At the beginning of Chapter 1 of his “An Introduction to Systematic Theology” Van Til immediately states the main presuppositions upon which all apologetic activity – ultimately, all rational thought – rests.
Firstly, God exists. Secondly, He has revealed himself to Man in Scripture. Thirdly, Van Til presupposes that Reformed theology is the most consistent and complete systematization of Biblical truth (although he would surely claim that this point is demonstrable rather than merely a presupposition). Systematic theology is that discipline which considers Scriptural revelation as a whole and the truth about God then ordered into a coherent system. This point is important since the task of apologetics is to defend such a system of truth, not merely isolated propositions or facts.

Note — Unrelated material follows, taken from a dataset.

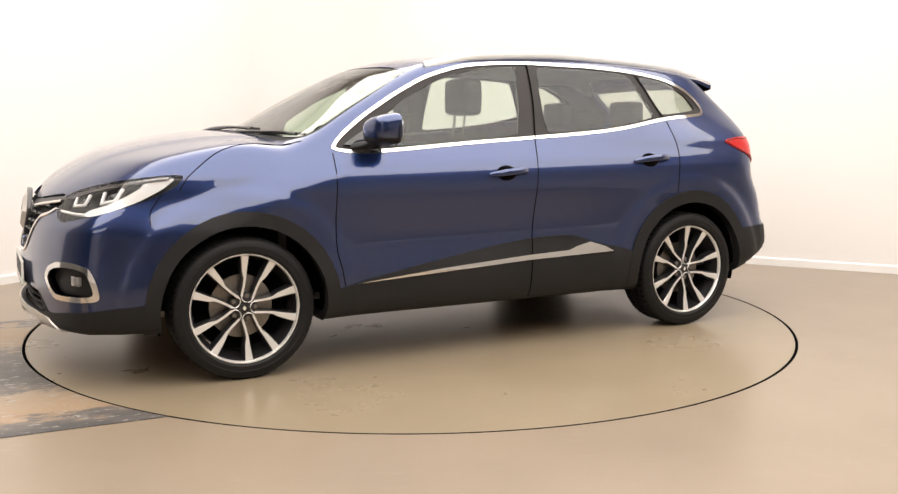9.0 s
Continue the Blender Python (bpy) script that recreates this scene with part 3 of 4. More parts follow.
def dense(pts, step=0.04):
    """More points along a polyline, bent smoothly."""
    p = [Vector(q) for q in pts]
    out = []
    for i in range(len(p) - 1):
        a, b, c, d = p[max(i - 1, 0)], p[i], p[i + 1], p[min(i + 2, len(p) - 1)]
        n = max(2, int((c - b).length / step))
        for k in range(n):
            t = k / n
            out.append(0.5 * (2 * b + (c - a) * t + (2 * a - 5 * b + 4 * c - d) * t * t + (3 * b - a - 3 * c + d) * t ** 3))
    return [tuple(q) for q in out] + [tuple(p[-1])]


def bead(name, view, pts, radius, mat, parent, out=0.0, s=1, flat=1.0, smooth=True, label=""):
    """A round strip that follows the skin."""
    q, n = on_skin(view, dense(pts) if smooth else pts, out, s)
    return part(name, tube_bm(q, radius, 8, False, flat, n), mat, parent, label)


def plaque(outline, place, normal, depth, up=Vector((0, 0, 1)), bevel=0.0):
    """A flat outline set at a place, facing along the normal."""
    bm = prism_bm(outline, depth, bevel)
    n = normal.normalized()
    u = up.cross(n).normalized()
    v = n.cross(u)
    bm.transform(Matrix(((n.x, u.x, v.x, place.x), (n.y, u.y, v.y, place.y), (n.z, u.z, v.z, place.z), (0, 0, 0, 1))))
    return bm


def rect(w, h, x=0.0, y=0.0):
    return [(x - w / 2, y - h / 2), (x + w / 2, y - h / 2), (x + w / 2, y + h / 2), (x - w / 2, y + h / 2)]


# painted panels and what is set into them
body_part = panel("body_shell", PAINT, ["body_shell"], rim=0.03)
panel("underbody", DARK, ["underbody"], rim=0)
hood = panel("hood", PAINT, ["hood"], rim=0.02)
panel("scuttle", PLASTIC, ["scuttle"], out=-0.006, rim=0.01)
panel("windscreen", GLASS_FRONT, ["windscreen"], rim=0, label="clear windscreen with a pale green tint").visible_shadow = False
panel("front_bumper", PAINT, ["front_bumper"], rim=0.03)
for s in (1, -1):
    panel("rear_bumper", PAINT, ["rear_bumper"], rim=0.02, side=s)
tailgate = panel("tailgate", PAINT, ["tailgate"], rim=0.02)
panel("rear_window", GLASS_DARK, ["rear_window"], tailgate, rim=0, label="tinted rear window").visible_shadow = False
panel("front_lower_bumper", PLASTIC, ["front_lower_bumper"], rim=0.02, out=0.004, label="black grained plastic lower bumper")
panel("rear_lower_bumper", PLASTIC, ["rear_lower_bumper"], rim=0.02, out=0.004, label="black grained plastic lower bumper")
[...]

To defend a false system of truth using the presuppositional method will necessarily fail since such a system will, at some point or other, be shown to be self-contradictory. To defend only a part of Scriptural truth will also fail unless that part gains its meaning from the wider context of the whole counsel of God. Defending the Christian “system” as a whole is a key step in the presuppostional apologetic method.
Scripture is not Man-centered. Nor, Van Til says, is it Christ-centered. Scripture is God-centered. Although it is true that we can only come to a knowledge of God through Christ alone, Christ is himself fully God and an inseparable member of the Godhead. All of Christ’s work, and the role that Man plays in the history of redemption, is a means to an end: to reveal and to glorify God.
Before we engage in an apologetic defense of the system of truth as expressed by Reformed theology, we must come to a knowledge of God. Scriptural revelation must not return to Him void, if that were possible. Truth is not merely to be defended but known, understood and believed. Our goal is to gain knowledge of the God who has revealed Himself in Scripture, first and foremost.